# Data lines
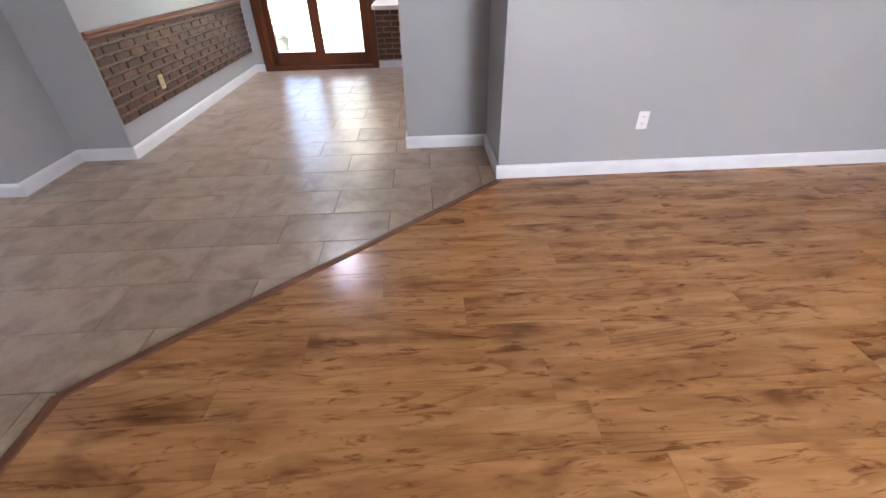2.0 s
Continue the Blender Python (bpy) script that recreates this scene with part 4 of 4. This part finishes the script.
def off_wall(c, z, b0, b1):
    if z < 0.893:
        return b1 > 5.15
    if 1.275 < z < 2.03 and b0 > 5.87:
        return True
    return z < 0.985 and b0 > 5.8


bricks(wallb, EAST - 0.006, "x", 5.085, 5.146, 0.0, 0.89, off_wall, 0.02)
bricks(wallb, EAST - 0.006, "x", 5.085, 6.80, 0.897, 2.03, off_wall, 0.06)


# ---------------------------------------------------------------- floor pieces
def clip(poly, a, b, c):
    """The part of a polygon where a*x + b*y <= c."""
    out = []
    for i, p in enumerate(poly):
        q = poly[(i + 1) % len(poly)]
        dp, dq = a * p[0] + b * p[1] - c, a * q[0] + b * q[1] - c
        if dp <= 0:
            out.append(p)
        if dp * dq < 0:
            t = dp / (dp - dq)
            out.append((p[0] + t * (q[0] - p[0]), p[1] + t * (q[1] - p[1])))
    return out


def area(poly):
    return 0.5 * abs(sum(p[0] * q[1] - q[0] * p[1] for p, q in zip(poly, poly[1:] + poly[:1])))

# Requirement
Quote, exactly and only, the lines from the first line of the data above through the line containing "return z < 0.985 and b0 > 5.8". The pictures do not belong in it.

# Response for this exercise
2.0 s
Continue the Blender Python (bpy) script that recreates this scene with part 4 of 4. This part finishes the script.
def off_wall(c, z, b0, b1):
    if z < 0.893:
        return b1 > 5.15
    if 1.275 < z < 2.03 and b0 > 5.87:
        return True
    return z < 0.985 and b0 > 5.8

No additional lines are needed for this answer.